While they were critical of Biden’s actions, both Amenta and Blakeley agreed that pulling out was ultimately the right decision.

“We have always needed to find a plan to either leave Afghanistan and say enough is enough,” Amenta said, adding that we should at least”have the tiny footprint presence” like the U.S. has in Iraq, Syria, or the horn of Africa “with the very specific, narrow purview” of being able to “handle any emerging terror threat.”

Blakely agreed, saying that no veteran he has spoken to wanted “a forever war.” He also feels that if Donald Trump were still in office, he would have responded more aggressively when things went off the rails in Afghanistan.

“He would have squashed it,” Blakeley stated emphatically.

Blakely went on to add that he is comforted by the outpouring of support coming from the veterans community over the past few days.

“A lot of organizations and businesses that are run by veterans or in support of veterans have been coming out left and right in the last couple of days saying that this was not all for nothing and you did your job right, and you did it with justice, and you did it with fervor, and you were there to provide safety and opportunity to the Afghan people and you did that for two decades,” he said.

In the end, Blakely and Amenta both feel that the way the war ended does not take away from what they accomplished in Afghanistan over the years.

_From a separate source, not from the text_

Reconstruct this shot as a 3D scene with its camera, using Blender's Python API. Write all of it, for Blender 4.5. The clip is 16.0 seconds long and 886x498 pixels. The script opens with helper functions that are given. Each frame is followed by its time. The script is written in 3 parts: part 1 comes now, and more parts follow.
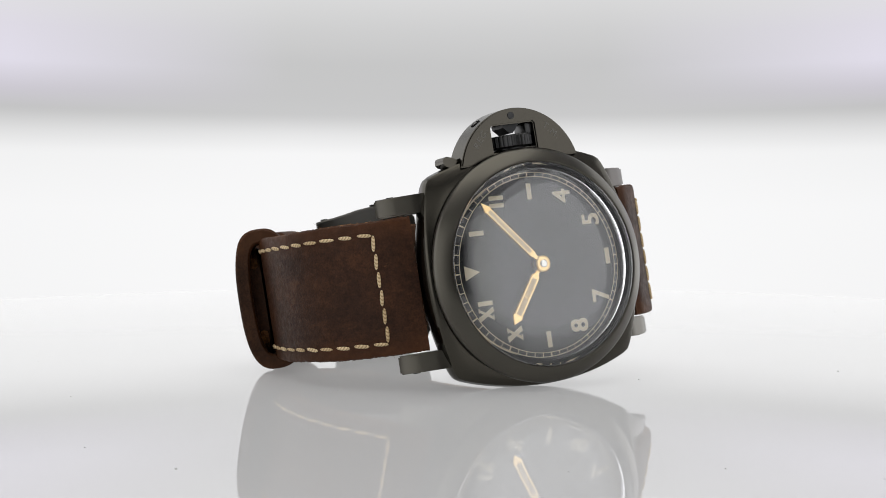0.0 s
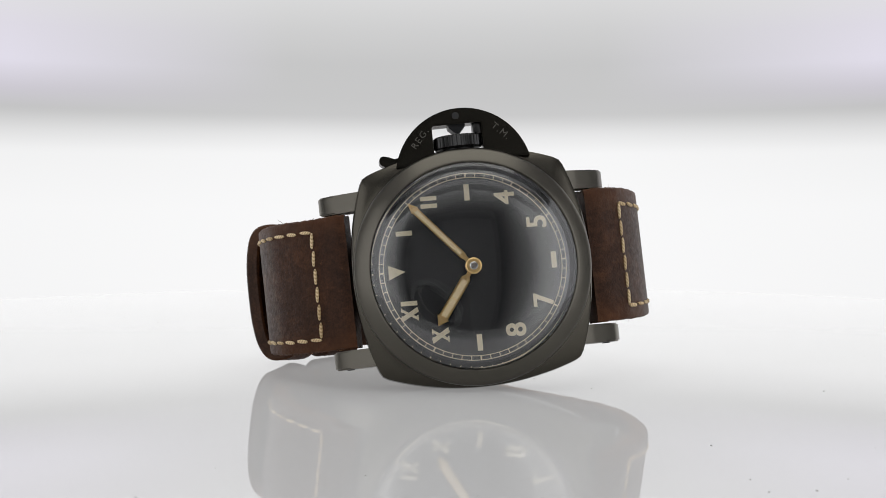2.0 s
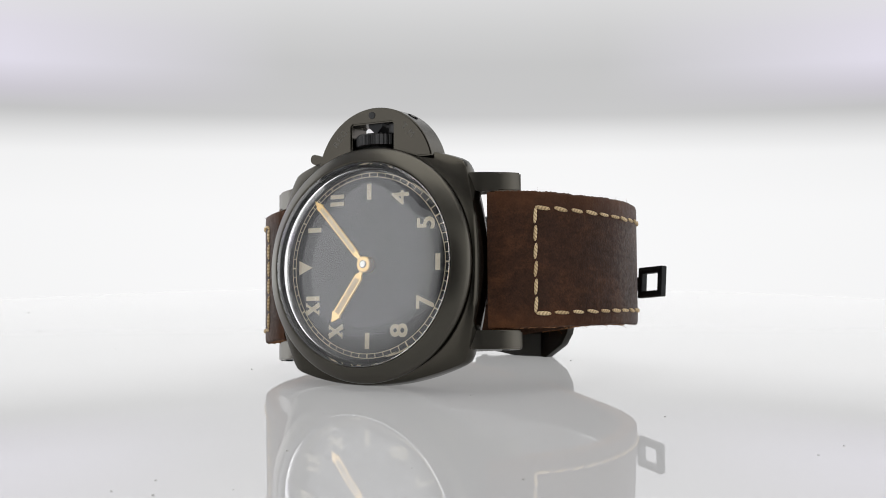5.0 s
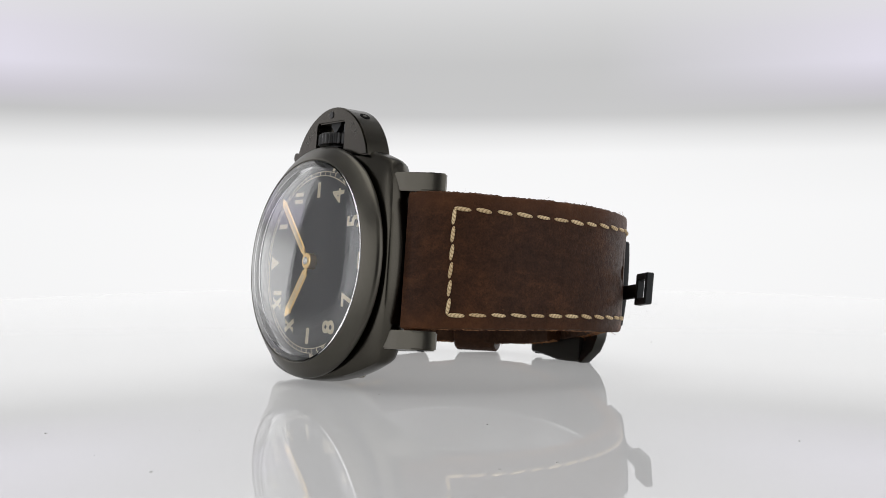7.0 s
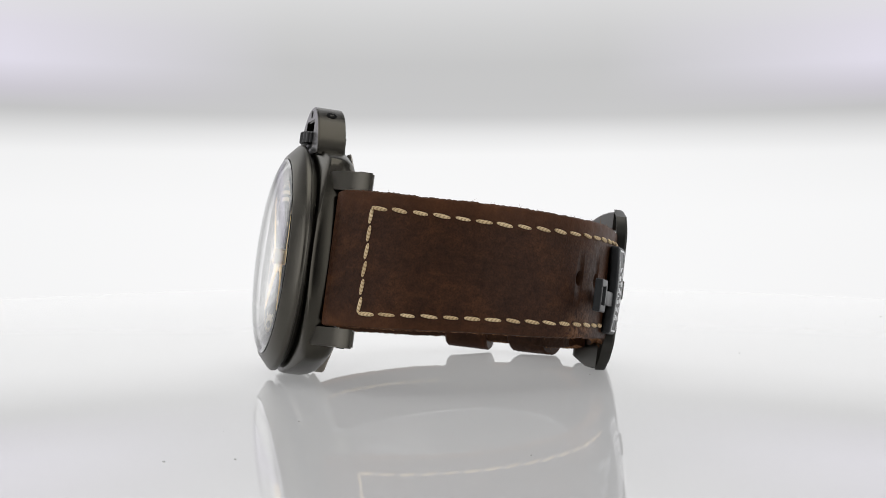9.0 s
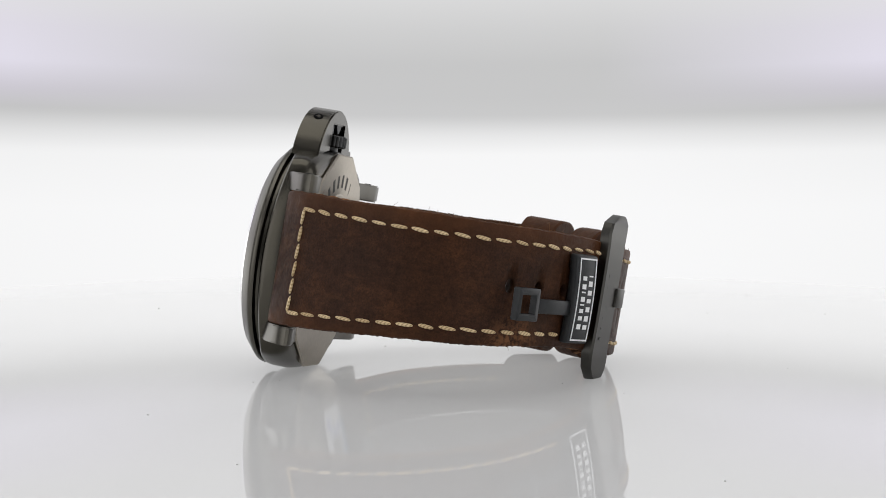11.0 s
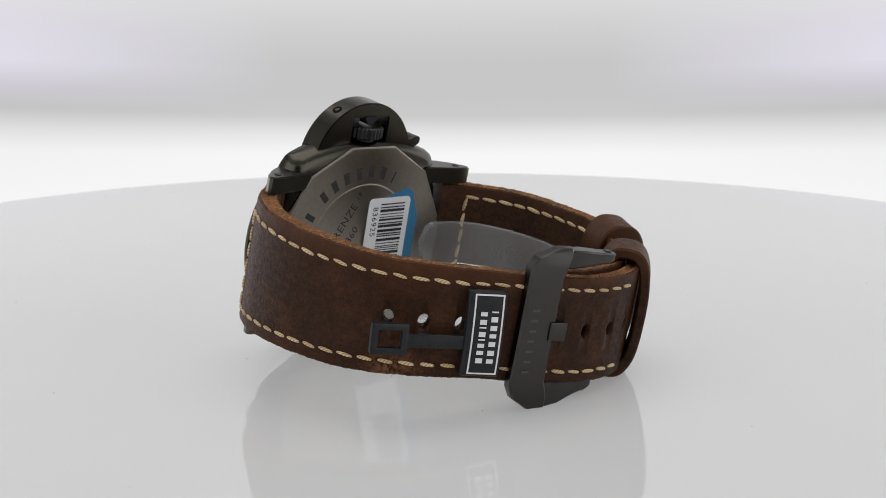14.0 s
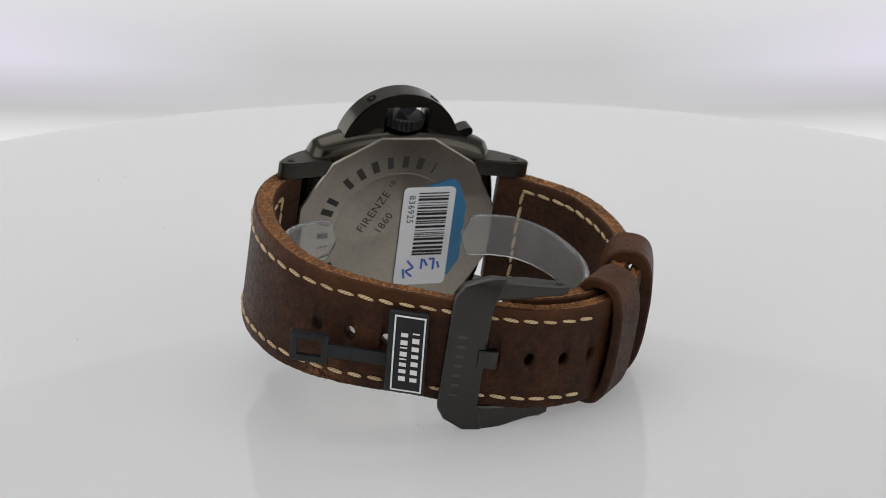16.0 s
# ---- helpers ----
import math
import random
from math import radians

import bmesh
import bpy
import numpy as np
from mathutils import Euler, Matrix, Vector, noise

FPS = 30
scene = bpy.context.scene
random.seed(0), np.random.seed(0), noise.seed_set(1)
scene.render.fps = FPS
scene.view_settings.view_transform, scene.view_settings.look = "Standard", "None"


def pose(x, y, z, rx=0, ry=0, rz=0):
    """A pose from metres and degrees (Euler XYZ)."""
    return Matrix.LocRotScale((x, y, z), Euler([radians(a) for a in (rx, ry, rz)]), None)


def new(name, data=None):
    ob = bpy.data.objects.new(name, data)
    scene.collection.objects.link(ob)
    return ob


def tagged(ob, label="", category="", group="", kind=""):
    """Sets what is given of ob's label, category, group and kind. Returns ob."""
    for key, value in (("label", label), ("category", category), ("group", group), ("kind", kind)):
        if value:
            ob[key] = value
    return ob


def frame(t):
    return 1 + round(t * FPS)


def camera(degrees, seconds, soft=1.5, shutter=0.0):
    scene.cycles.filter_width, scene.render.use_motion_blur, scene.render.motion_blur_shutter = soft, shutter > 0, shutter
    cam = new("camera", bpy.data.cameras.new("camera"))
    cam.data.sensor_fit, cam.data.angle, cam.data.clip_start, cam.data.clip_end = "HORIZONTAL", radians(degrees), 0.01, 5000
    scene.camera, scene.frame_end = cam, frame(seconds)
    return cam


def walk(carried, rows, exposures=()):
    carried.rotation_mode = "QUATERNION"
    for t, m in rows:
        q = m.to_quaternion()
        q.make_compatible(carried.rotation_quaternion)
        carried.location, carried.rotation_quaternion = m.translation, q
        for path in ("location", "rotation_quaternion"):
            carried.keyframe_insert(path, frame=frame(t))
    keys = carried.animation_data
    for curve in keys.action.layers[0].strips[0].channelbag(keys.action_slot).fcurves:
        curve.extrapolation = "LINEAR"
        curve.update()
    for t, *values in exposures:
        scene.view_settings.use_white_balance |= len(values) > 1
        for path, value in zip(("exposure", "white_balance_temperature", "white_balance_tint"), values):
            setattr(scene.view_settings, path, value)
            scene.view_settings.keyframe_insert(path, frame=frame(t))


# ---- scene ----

MM = 0.001
E0 = 3.853                 # height of the lens over the table's plane, degrees
PIVOT_Z = 0.0263           # the tilting axle over the turntable's top
CAM_EYE = (-0.00043, -0.49492, PIVOT_Z + 0.03206)

cam = camera(21.51, 16.0, soft=0.85)
cam.data.dof.use_dof = True
cam.data.dof.focus_distance = 0.445
cam.data.dof.aperture_fstop = 70.0
walk(cam, [(0.0, pose(*CAM_EYE, 90 - E0)), (16.0, pose(*CAM_EYE, 90 - E0))])

# ---------------------------------------------------------------- light
world = bpy.data.worlds.new("studio")
scene.world = world
world.use_nodes = True
world.node_tree.nodes["Background"].inputs[0].default_value = (0.9, 0.95, 1.0, 1)
world.node_tree.nodes["Background"].inputs[1].default_value = 0.25
scene.view_settings.exposure = 0.0
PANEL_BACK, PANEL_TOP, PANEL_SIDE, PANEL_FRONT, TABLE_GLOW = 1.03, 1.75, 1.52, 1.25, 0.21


# ---------------------------------------------------------------- materials
def mat_new(name, base, rough=0.5, metal=0.0, **more):
    m = bpy.data.materials.new(name)
    m.use_nodes = True
    b = m.node_tree.nodes["Principled BSDF"]
    b.inputs["Base Color"].default_value = (*base, 1)
    b.inputs["Roughness"].default_value = rough
    b.inputs["Metallic"].default_value = metal
    for k, v in more.items():
        b.inputs[k.replace("_", " ")].default_value = v
    return m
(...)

“Just because the current administration had no plan for the way it was going to end and chose to … arrogantly think that they could somehow solve something that hadn’t been solved in 20 years in a couple of months,” Amenta concluded. “That is not on the veterans, that is not on our service, that is in no way shape or form a repudiation or a knock on all the things that we did and how hard we worked to keep not just the United States, but the world safe from terrorists.”